Compact lens-less holographic memory

Abstract

A common problem of many holographic memory systems is that they must occupy relatively large areas in order to accommodate the various imaging optics necessary for system operation. A typical memory system requires an imaging lens system between the input and output devices, such as a spatial light modulator (SLM) and charge-coupled device (CCD). The memory system we describe here integrates the various system components very closely to the crystal by using a smart pixel array and making use of phase-conjugate read-out to eliminate the need for imaging optics. This significantly reduces the alignment requirements and the number of required components. Our angularly multiplexed integrated read/write memory system is shown.
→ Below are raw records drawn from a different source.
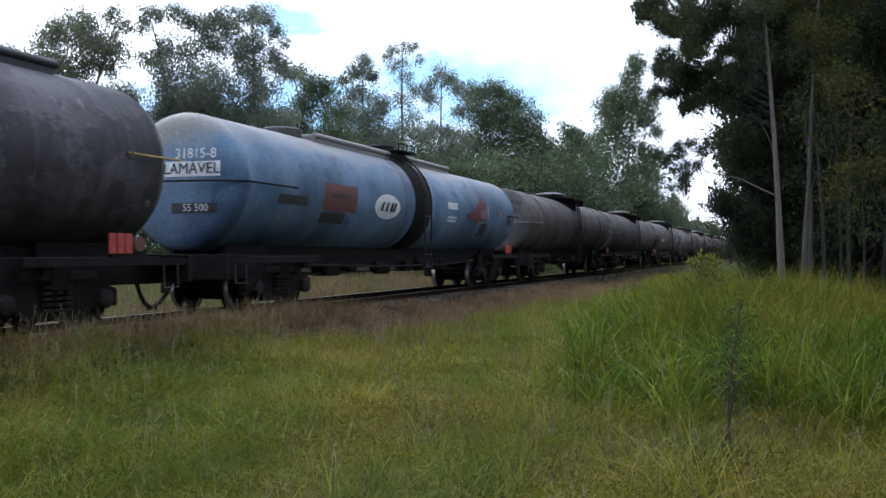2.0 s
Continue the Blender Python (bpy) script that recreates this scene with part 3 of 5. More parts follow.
        if spec.get("hoop"):
            for s in (-1, 1):
                bm = tube(bmesh.new(), [(s * 0.66, -0.5, top + 0.14), (s * 0.66, -0.5, top + 0.30), (s * 0.66, 0.46, top + 0.30), (s * 0.66, 0.46, top + 0.14)], 0.014, 6)
                tube(bm, [(s * 0.66, 0.0, top + 0.14), (s * 0.66, 0.0, top + 0.30)], 0.012, 6)
                smooth(part("guard_rail", bm, M_BLACK, car))
        lx, z_top = R + 0.10, top + 0.1
    if spec.get("saddle_band"):
        bm = lathe_y(bmesh.new(), [(-0.55, R), (-0.52, R + 0.02), (0.42, R + 0.02), (0.45, R)], 64, cz)
        smooth(part("saddle_band", bm, M_BLACK, car, "black painted band round the middle"))

    # ladder follows the shell above the axis and hangs straight below it
    def ladder_line(y):
        pts = []
        for k in range(9):
            a = math.radians(78 - 78 * k / 8)
            pts.append(((lx) * math.cos(a), y, cz + lx * math.sin(a)) if spec["kind"] != "saddle" else (lx * (0.86 + 0.14 * k / 8), y, z_top + (cz - z_top) * k / 8))
        return pts + [(lx, y, cz - R * 0.5), (lx, y, 0.62)]
    lower = M_YELLOW if spec.get("yellow") else M_BLACK
    ly = spec.get("ladder_y", 0.0)
    for y in (ly - 0.21, ly + 0.21):
        line = ladder_line(y)
        cut = 10 if spec.get("yellow") else len(line)
        smooth(part("stile", tube(bmesh.new(), line[:cut], 0.022, 6), M_STEEL if not spec.get("yellow") else M_BLACK, car))
        if spec.get("yellow"):
            part("stile", boxed(lx - 0.03, lx + 0.03, y - 0.47 - 0.028, y - 0.47 + 0.028, 0.62, cz - 0.45, bevel=0.006), M_YELLOW, car, "yellow ladder stile")
    down = ly - 0.47 if spec.get("yellow") else ly
    z = 0.66
    while z < (cz - 0.46 if spec.get("yellow") else cz):
        smooth(part("rung", tube(bmesh.new(), [(lx, down - 0.21, z), (lx, down + 0.21, z)], 0.014, 6), lower if spec.get("yellow") else M_RUNG, car))
        z += 0.30
    if spec["kind"] == "saddle":
        while z < z_top:
            u = (z_top - z) / (z_top - cz)
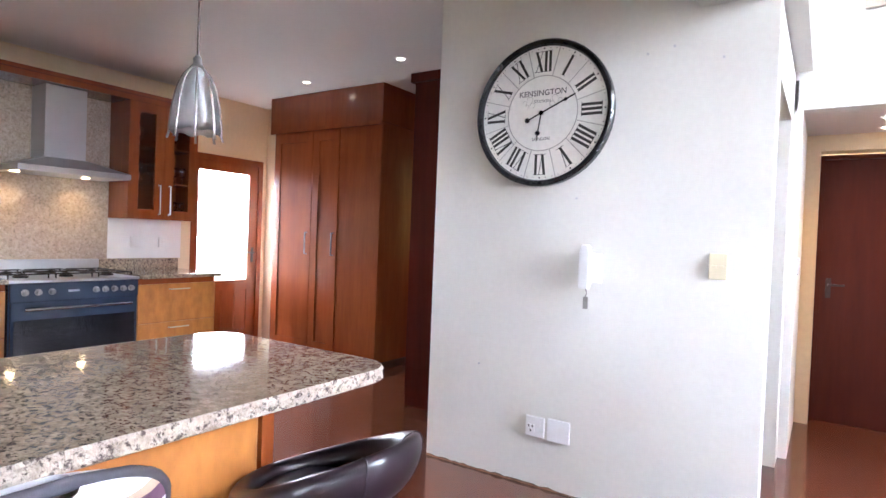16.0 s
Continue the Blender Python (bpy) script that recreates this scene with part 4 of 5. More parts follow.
# granite top: one outline with rounded corners
def rounded(x0, x1, y0, y1, r, n=8):
    pts = []
    for cx, cy, a0 in ((x1 - r, y1 - r, 0), (x0 + r, y1 - r, 90), (x0 + r, y0 + r, 180), (x1 - r, y0 + r, 270)):
        for k in range(n + 1):
            a = radians(a0 + 90 * k / n)
            pts.append((cx + r * math.cos(a), cy + r * math.sin(a)))
    return pts


top = thing("island_worktop", "speckled granite worktop with a chiselled edge", "worktop")
bm = bmesh.new()
prism(bm, rounded(-0.672, 0.222, 2.62, 4.945, 0.12), 0.849, 0.888, "z")
part("slab", bm, M_GRANITE, top)
bm = bmesh.new()
rng = random.Random(9)
out = rounded(-0.672, 0.222, 2.62, 4.945, 0.12, 8)
dense = []
for a, b in zip(out, out[1:] + out[:1]):
    d = math.dist(a, b)
    k = max(1, int(d / 0.025))
    dense += [(a[0] + (b[0] - a[0]) * i / k, a[1] + (b[1] - a[1]) * i / k) for i in range(k)]
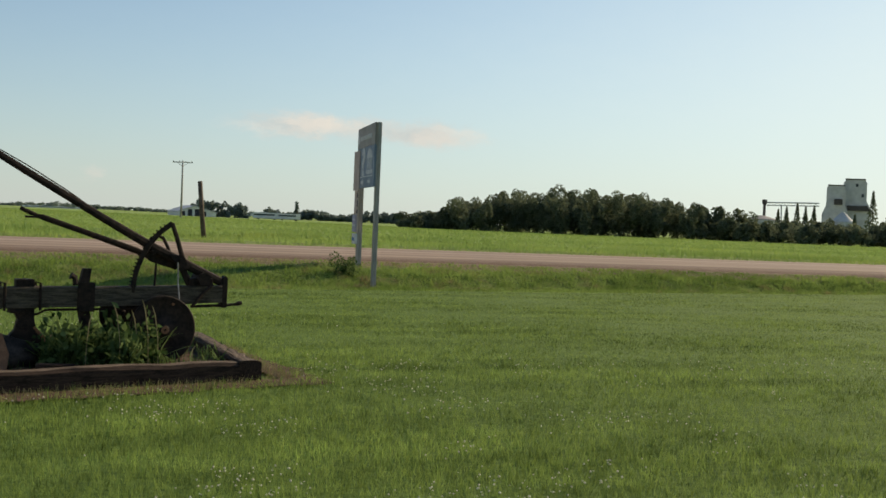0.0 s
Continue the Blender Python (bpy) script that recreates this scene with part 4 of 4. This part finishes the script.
def build_trees():
    g = random.Random(5)

    def outline(az, table):
        for (a0, h0), (a1, h1) in zip(table, table[1:]):
            if a0 <= az <= a1:
                return h0 + (h1 - h0) * (az - a0) / (a1 - a0)
        return table[-1][1]

    # dark poplar wood; heights as angles over the field
    prof = [(-15.0, 1.05), (-14.3, 0.85), (-13.2, 1.25), (-11, 1.62), (-8, 1.80), (-6.5, 1.95), (-4, 1.72), (-2.2, 1.62), (-1.9, 1.1), (-0.9, 1.35), (-0.4, 1.05), (0.6, 0.5), (2.2, 0.42)]
    spots = []
    az = -14.9
    while az < 2.2:
        d = 220 + g.uniform(0, 22)
        top = 1.5 + d * math.tan(radians(outline(az, prof) * g.uniform(0.94, 1.01)))
        spots.append((az, d, top, g.uniform(2.2, 3.2)))
        az += g.uniform(0.13, 0.24)
    wood("poplar_wood", spots, LEAF, 3000, 0.22, "dense dark green poplar wood beyond the field")
    # shrubs and scrub before the elevators
    spots = [(a, 222 + g.uniform(-6, 14), g.uniform(3.6, 5.3), g.uniform(1.8, 2.8)) for a in np.arange(-24, -14.9, 0.24)]
    wood("scrub", spots, LEAF, 1000, 0.30, "dark leafy scrub in front of the elevators", "shrubs")
    for i, (a, h) in enumerate(((-13.9, 6.6), (-14.9, 6.4))):
        tree(away(a, 226, 0), h, 1.5, "small open tree at the end of the wood", LEAF, 700, 0.34, 0.35, "tree", "trees at the end of the wood", "tree", 40 + i)
    for i, (a, d, h) in enumerate(((-21.1, 330, 15.2), (-21.9, 330, 13.0), (-17.1, 380, 11.4), (-17.6, 380, 12.6), (-16.7, 380, 10.6), (-18.0, 380, 11.6), (-18.4, 385, 12.2), (-20.3, 330, 8.5))):
        t = thing("spruce_tree", away(a, d, 0), "dark pointed spruce beside the elevators", "spruce", "spruces by the elevators")
        part("trunk", rod([(0, 0, -0.3), (0, 0, h)], [0.25, 0.03], 7), BARK, t)
        gg = np.random.default_rng(60 + i)
        z = h * gg.uniform(0.06, 1.0, 900) ** 0.9
        whorl = 0.55 + 0.45 * np.abs(np.sin(z * 2.6))
        rad, th = (h - z) * 0.24 * whorl * gg.uniform(0.3, 1, 900) ** 0.5, gg.uniform(0, 6.28, 900)
        v, f = leaves(np.stack([rad * np.cos(th), rad * np.sin(th), z], -1), 0.36)
        ob = bulk("crown", v, f, LEAF, "", "", t)
        del ob["kind"]
    # round willow clump in the field
    tree(away(28.95, 200, 0.3), 4.4, 3.3, "round dark willow bush standing in the field", LEAF, 9000, 0.14, 0.0, "bush", "willows in the field", "bush", 8, 44)
    tree(away(28.30, 201, 0.3), 5.3, 2.6, "taller dark willow bush standing in the field", LEAF, 7500, 0.14, 0.0, "bush", "willows in the field", "bush", 9, 44)
    tree(away(27.75, 202, 0.3), 3.3, 2.3, "low dark willow bush standing in the field", LEAF, 4500, 0.14, 0.0, "bush", "willows in the field", "bush", 10, 44)
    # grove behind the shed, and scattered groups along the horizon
    wood("grove", [(a, 330, h, 2.2) for a, h in ((13.0, 4.6), (12.5, 5.4), (12.0, 5.2), (11.5, 5.0), (11.0, 4.6), (10.6, 3.6))], HAZED_LEAF, 500, 0.5, "grey-green grove behind the white shed")
    spots = []
    az = 2.0
    while az < 9.6:
        spots.append((az, 430, 1.3 + 3.4 * g.uniform(0.7, 1.1) * (0.75 + 0.25 * math.sin(az * 2.1)), g.uniform(2.2, 3.6)))
        az += g.uniform(0.2, 0.36)
    wood("far_trees", spots, HAZED_LEAF, 260, 0.75, "distant dark trees along the edge of the field")
    tree(away(7.9, 420, 0), 6.2, 0.9, "slim distant spruce by the trailers", HAZED_LEAF, 400, 0.4, 0.05, "tree", "", "tree", 77)
    far = []
    az = 9.5
    while az < 100:
        d = 900 + g.uniform(0, 200)
        n1 = noise.noise(Vector((az * 0.23, 3.1, 0))) + 0.6 * noise.noise(Vector((az * 0.9, 1.7, 0)))
        late_zone = min(max((az - 44) / 14, 0), 1)
        angle = 0.10 + 0.16 * max(n1 + 0.25, 0.0) + late_zone * (0.16 + 0.22 * max(n1 + 0.35, 0.0))
        if n1 > -0.6 or late_zone > 0.6:
            far.append((az, d, 0.8 + d * math.tan(radians(angle)) * g.uniform(0.8, 1.1), g.uniform(4.5, 8.0)))
        az += g.uniform(0.22, 0.42)
    for a0, a1, h0 in ((72.0, 92.0, 0.46), (61.5, 69.5, 0.30), (52.0, 59.5, 0.26)):
        az = a0
        while az < a1:
            d = 520 + g.uniform(0, 60)
            n1 = noise.noise(Vector((az * 0.5, 8.3, 0))) + 0.5 * noise.noise(Vector((az * 1.7, 4.1, 0)))
            far.append((az, d, 0.8 + d * math.tan(radians(h0 * (1 + 0.45 * n1))), g.uniform(3.6, 5.5)))
            az += g.uniform(0.16, 0.30)
    wood("horizon_trees", far, HAZED_LEAF, 260, 1.05, "low dark tree line on the horizon")
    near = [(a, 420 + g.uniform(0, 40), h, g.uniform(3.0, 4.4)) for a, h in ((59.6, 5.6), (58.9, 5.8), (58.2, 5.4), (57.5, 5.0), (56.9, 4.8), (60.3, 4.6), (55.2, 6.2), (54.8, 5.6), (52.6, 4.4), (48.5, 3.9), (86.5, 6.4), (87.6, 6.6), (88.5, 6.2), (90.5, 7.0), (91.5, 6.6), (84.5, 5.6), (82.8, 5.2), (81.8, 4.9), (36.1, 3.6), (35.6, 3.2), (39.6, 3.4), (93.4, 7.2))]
    wood("field_trees", near, HAZED_LEAF, 420, 0.65, "clumps of dark trees across the fields")
    # leafy shrub at the foot of the sign
    tree(pose(-2.45, 27.2, -0.12), 0.75, 0.34, "leafy weed bush at the foot of the sign post", WEED, 1500, 0.032, 0.0, "bush", "", "bush", 21)
    tree(pose(-55.0, 28.9, 0.2), 0.6, 0.8, "dark weed clump at the corner of the crop", CROP_BLADE, 900, 0.09, 0.0, "bush", "", "bush", 22)
    tree(pose(-72.2, 26.0, 0.3), 0.9, 0.9, "tall weeds round the foot of the pole", WEED, 500, 0.10, 0.0, "bush", "", "bush", 23)


build_trees()


# ---- grass ----
def road_coords(x, y):
    return NR.x * x + NR.y * y, TR.x * x + TR.y * y


def in_bed(x, y, grow):
    dx, dy = x + 4.427, y - 8.087
    u, v = 0.8082 * dx + 0.5889 * dy, -0.5889 * dx + 0.8082 * dy
    return (v > -0.22 - grow) & (v < 2.66 + grow) & (u > -0.10 - grow + 0.22 * v) & (u < 3.84 + grow + 0.13 * v)


def smooth_noise(x, y, scale, seed):
    """Cheap rolling pattern for patches."""
    g = np.random.default_rng(seed)
    out = np.zeros_like(x)
    for _ in range(6):
        a, k, p = g.uniform(0, 6.28), scale * g.uniform(0.6, 1.7), g.uniform(0, 6.28)
        out += np.sin((x * np.cos(a) + y * np.sin(a)) * k + p)
    return out / 6


def fan(n, cx, cy, az0, az1, r0, r1, power):
    az, u = np.radians(rng.uniform(az0, az1, n)), rng.uniform(0, 1, n)
    r = (r0 ** power + u * (r1 ** power - r0 ** power)) ** (1 / power)
    return cx - np.sin(az) * r, cy + np.cos(az) * r, r


def build_grass():
    sets = [fan(455000, 0, 0, -25, 79, 4.6, 34, 0.35), fan(110000, -5.3, 2.0, 33, 80, 4.8, 36, 0.35), fan(130000, -11.2, 4.1, 38, 88, 4.8, 36, 0.35), fan(190000, -18.7, 6.9, 46, 100, 4.6, 36, 0.35),
            fan(50000, 0, 0, -70, 120, 0.4, 6, 1.6), fan(90000, -3, 2, -70, 130, 3, 36, 1.5)]
    x, y, r = [np.concatenate([s[i] for s in sets]) for i in range(3)]
    s, a = road_coords(x, y)
    keep = (s < lawn_edge(a) + rng.uniform(-0.15, 0.12, len(s))) & ~in_bed(x, y, np.minimum(rng.uniform(-0.30, 0.12, len(x)), 0.09 * smooth_noise(x, y, 6.0, 31)))
    x, y, r, s, a = x[keep], y[keep], r[keep], s[keep], a[keep]
    clump = smooth_noise(x, y, 2.2, 1)
    tall = (0.050 + 0.018 * clump + 0.014 * smooth_noise(x, y, 9.0, 2) + 0.024 * smooth_noise(x, y, 34.0, 3)) * rng.uniform(0.6, 1.35, len(x))
    tall *= 1 + 0.5 * in_bed(x, y, 0.35)
    tall *= np.clip(1.25 - r / 30, 0.5, 1.0)
    # one lush tuft that the mower missed
    tall *= 1 + 1.3 * np.exp(-((x + 10.6) ** 2 + (y - 7.4) ** 2) / 0.3)
    wide = 0.0052 * (np.maximum(r, 5) / 6) ** 0.75 * rng.uniform(0.7, 1.4, len(x))
    v, f = blades(x, y, height(s, a), np.maximum(tall, 0.018), wide, 0.45)
    bulk("lawn_grass", v, f, LAWN_BLADE, "short mown lawn grass with clover", "grass")
    # clover heads in drifts
    sets = [fan(28500, 0, 0, -25, 79, 4.6, 17, 0.5), fan(6000, -8, 3.0, 40, 92, 4.6, 17, 0.5), fan(5000, -18.7, 6.9, 46, 100, 4.6, 17, 0.5)]
    x, y, r = [np.concatenate([q[i] for q in sets]) for i in range(3)]
    drift = 1.1 * smooth_noise(x, y, 0.9, 5) + 1.1 * smooth_noise(x, y, 3.4, 6) - 0.12
    az = np.degrees(np.arctan2(-x, y))
    keep = (drift + 0.35 * np.clip((az - 5) / 25, -1, 1) > rng.uniform(-0.1, 0.9, len(x))) & ~in_bed(x, y, 0.1)
    s, a = road_coords(x, y)
    keep &= (s < lawn_edge(a) - 2) & (rng.uniform(0, 1, len(x)) < np.clip(1.35 - r / 16, 0.3, 1.0))
    x, y = x[keep], y[keep]
    n = len(x)
    z, q = height(s[keep], a[keep]) + rng.uniform(0.035, 0.085, n), rng.uniform(0.0035, 0.0095, n)
    octa = np.array([(1, 0, 0), (0, 1, 0), (-1, 0, 0), (0, -1, 0), (0, 0, 1), (0, 0, -1)], float)
    v = np.stack([x, y, z], -1)[:, None, :] + octa[None] * q[:, None, None]
    tri = np.array([(0, 1, 4), (1, 2, 4), (2, 3, 4), (3, 0, 4), (1, 0, 5), (2, 1, 5), (3, 2, 5), (0, 3, 5)])
    f = (np.arange(n) * 6)[:, None, None] + tri[None]
    bulk("clover_flowers", v.reshape(-1, 3), f.reshape(-1, 3), CLOVER, "small white clover flower heads in the lawn", "clover")
    # rough grass of the ditch and bank
    n = 400000
    a = rng.uniform(-125, 34, n)
    e = lawn_edge(a)
    t = rng.uniform(0, 1, n) ** 0.9
    s = e + t * (ROAD_NEAR - 0.25 - e)
    x, y = road_xy(s, a)
    patch = smooth_noise(x, y, 0.55, 8) + 0.8 * smooth_noise(x, y, 1.9, 9)
    keep = (t < 0.86 + 0.08 * np.clip((a + 24) / 14, 0, 1) + 0.32 * patch + rng.uniform(-0.25, 0.15, n) + 0.26 * np.clip((a + 14) / 40, -0.4, 0.6)) | (rng.uniform(0, 1, n) < 0.05)
    x, y, s, a, t = x[keep], y[keep], s[keep], a[keep], t[keep]
    tall = (0.085 + 0.06 * smooth_noise(x, y, 1.6, 10) + 0.06 * smooth_noise(x, y, 5.5, 15)) * rng.uniform(0.4, 1.4, len(x)) * np.where(t > 0.8, 0.6, 1.0) * np.clip(1 + (a + 2) / 60, 0.55, 1.0)
    v, f = blades(x, y, height(s, a), np.maximum(tall, 0.02), 0.024 * rng.uniform(0.6, 1.4, len(x)), 0.8)
    bulk("ditch_grass", v, f, VERGE_BLADE, "rough uncut grass on the ditch and road bank", "grass")
    # dead tufts and clods on the bare bank
    n = 46000
    a = rng.uniform(-95, -8, n)
    e = lawn_edge(a)
    t = rng.uniform(0.35, 0.99, n)
    s = e + t * (ROAD_NEAR - 0.15 - e)
    x, y = road_xy(s, a)
    keep = smooth_noise(x, y, 1.3, 14) + rng.uniform(-0.5, 0.5, n) > -0.1
    x, y, s, a = x[keep], y[keep], s[keep], a[keep]
    v, f = blades(x, y, height(s, a), rng.uniform(0.015, 0.055, len(x)), rng.uniform(0.03, 0.08, len(x)), 0.9)
    bulk("dead_grass", v, f, DEAD, "brown dead tufts on the bare road bank", "grass")
    # far verge and crop edge
    n = 100000
    a, s = rng.uniform(-140, 60, n), 41.3 + 8.5 * rng.uniform(0, 1, n)
    x, y = road_xy(s, a)
    near_side = np.hypot(x + 92, y - 12) > 13
    x, y, s, a = x[near_side], y[near_side], s[near_side], a[near_side]
    tall = (0.20 + 0.12 * smooth_noise(x, y, 0.5, 11)) * rng.uniform(0.4, 1.2, len(x)) * np.where(s < 43, 0.6, 1.0)
    v, f = blades(x, y, height(s, a), tall, 0.04 * rng.uniform(0.6, 1.4, len(x)), 0.4)
    bulk("verge_grass", v, f, CROP_BLADE, "tall grass along the far side of the road", "grass")
    n = 230000
    u = rng.uniform(0, 1, n)
    s, a = 49 + 190 * u ** 2.2, rng.uniform(-1, 1, n)
    a = -43.5 + (a + 1) / 2 * (110 + 1.6 * s) - (s - 49) * 0.62
    x, y = road_xy(s, a)
    rows = 0.10 * np.sin(s * 0.35 + 2.0 * smooth_noise(x, y, 0.06, 12))
    tall = (0.12 + rows * 0.30 + 0.04 * smooth_noise(x, y, 0.35, 13)) * rng.uniform(0.8, 1.08, n)
    v, f = blades(x, y, height(s, a), tall, (0.045 + 0.0012 * (s - 49)) * rng.uniform(0.6, 1.4, n), 0.9)
    bulk("crop", v, f, CROP_BLADE, "knee-high green crop in the field", "crop")


build_grass()
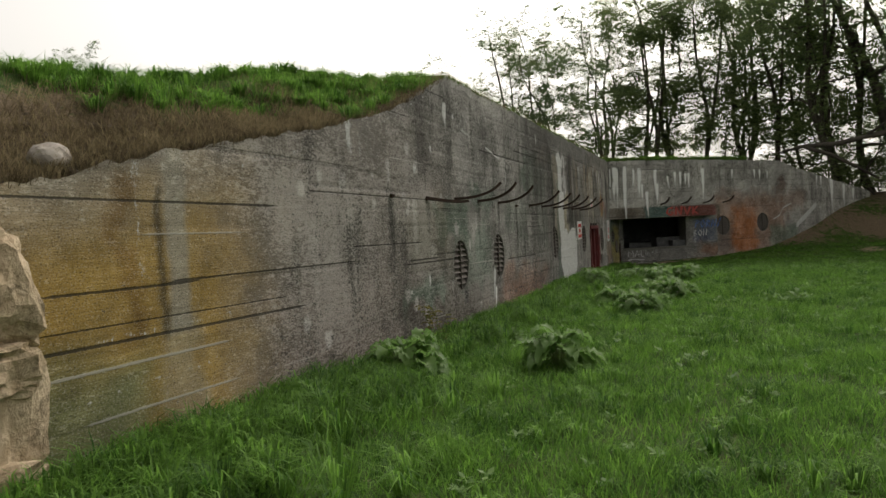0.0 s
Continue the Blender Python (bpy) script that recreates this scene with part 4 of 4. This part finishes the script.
pts, r = scatter(250000, XW, 5.0, 1.5, 22, 201, 0.5)
lawn = blades("lawn_grass", pts, 0.135 + 0.05 * vnoise(pts[:, 0], pts[:, 1], 203, 0.6, 0.6) + 0.04 * vnoise(pts[:, 0], pts[:, 1], 204, 0.17, 0.17), 0.0085, 1.0, GRASS, 205)
tagged(lawn, "fresh green uneven lawn grass", "grass", kind="stuff")
pts, r = scatter(200000, XW, 8, 21, 36, 211, 0.5)
tagged(blades("lawn_grass", pts, 0.085 + 0.035 * vnoise(pts[:, 0], pts[:, 1], 213, 0.6, 0.6) + 0.03 * vnoise(pts[:, 0], pts[:, 1], 214, 0.17, 0.17), 0.01, 1.0, GRASS, 215), "short trodden green lawn grass", "grass", kind="stuff")
pts, r = scatter(50000, 5.0, 22, 5, 42, 221, 1.0)
tagged(blades("lawn_grass", pts, 0.09, 0.012, 0.7, GRASS, 225), "green grass towards the bank", "grass", kind="stuff")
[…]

An optoelectronic integrated circuit, which we refer to as the dynamic hologram refresher (DHR), functions as both a spatial light modulator and a detector array. Liquid crystal beam steerers are attached to the two faces of the crystal perpendicular to the signal beam path. These beam steerers address the angularly multiplexed memory. Holograms are recorded by the interference of the signal beam (from the DHR) with the forward reference wave entering the top face of the crystal; when writing holograms, the DHR acts as a spatial light modulator. The counter-propagating reference wave (illuminating the crystal from the bottom) is employed to reconstruct holograms. The reference beam is steered into either the forward or conjugate paths by means of a twisted-nematic liquid crystal (TNLC) device which switches the polarization in the reference arm.